__Dataset content__:
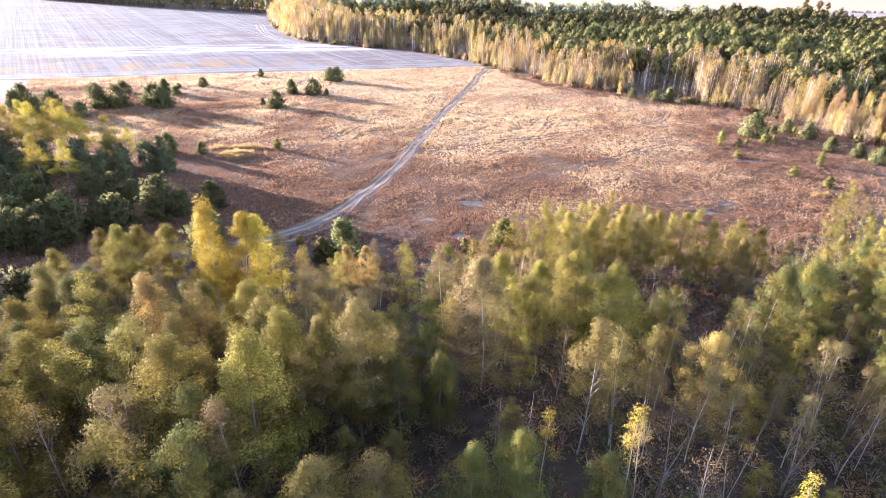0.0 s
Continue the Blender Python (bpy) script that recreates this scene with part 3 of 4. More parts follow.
# ---- near wood: alders, birches and brush ----
def alder_set(mat, seed, second=None, n=3, clusters=175, per=160, radius=3.1, leaf=0.088):
    return [(tree("alder_tree", seed + i, 12.0, radius * (0.9 + 0.12 * i), 0.22, (round_top, egg_top, round_top)[i % 3], BARK, mat, clusters, per, leaf, np.array((0.5, 0.5, 0.37)), 16, 0.15, stems=1 + (i == 2), second=second), 12.0) for i in range(n)]


def birch_set(mat, seed, second=None, n=2, clusters=130, per=145, radius=2.5, base=0.12, leaf=0.088, bark=BIRCH_DIM, name="birch_tree"):
    return [(tree(name, seed + i, 12.0, radius, base, cone_top if i % 2 == 0 else egg_top, bark, mat, clusters, per, leaf, np.array((0.46, 0.46, 0.3)), 14, 0.08, second=second), 12.0) for i in range(n)]


def airy_set(name, mat, bark, seed, n=2, clusters=90, per=90, radius=2.1, second=None, base=0.25):
    return [(tree(name, seed + i, 10.0, radius, base, egg_top, bark, mat, clusters, per, 0.08, 0.40, 34, 0.06, lean=0.04, stems=1 + i % 2, second=second), 10.0) for i in range(n)]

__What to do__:
Repeat the material above verbatim, with no pictures in the output.

__Worked answer__:
0.0 s
Continue the Blender Python (bpy) script that recreates this scene with part 3 of 4. More parts follow.
# ---- near wood: alders, birches and brush ----
def alder_set(mat, seed, second=None, n=3, clusters=175, per=160, radius=3.1, leaf=0.088):
    return [(tree("alder_tree", seed + i, 12.0, radius * (0.9 + 0.12 * i), 0.22, (round_top, egg_top, round_top)[i % 3], BARK, mat, clusters, per, leaf, np.array((0.5, 0.5, 0.37)), 16, 0.15, stems=1 + (i == 2), second=second), 12.0) for i in range(n)]


def birch_set(mat, seed, second=None, n=2, clusters=130, per=145, radius=2.5, base=0.12, leaf=0.088, bark=BIRCH_DIM, name="birch_tree"):
    return [(tree(name, seed + i, 12.0, radius, base, cone_top if i % 2 == 0 else egg_top, bark, mat, clusters, per, leaf, np.array((0.46, 0.46, 0.3)), 14, 0.08, second=second), 12.0) for i in range(n)]


def airy_set(name, mat, bark, seed, n=2, clusters=90, per=90, radius=2.1, second=None, base=0.25):
    return [(tree(name, seed + i, 10.0, radius, base, egg_top, bark, mat, clusters, per, 0.08, 0.40, 34, 0.06, lean=0.04, stems=1 + i % 2, second=second), 10.0) for i in range(n)]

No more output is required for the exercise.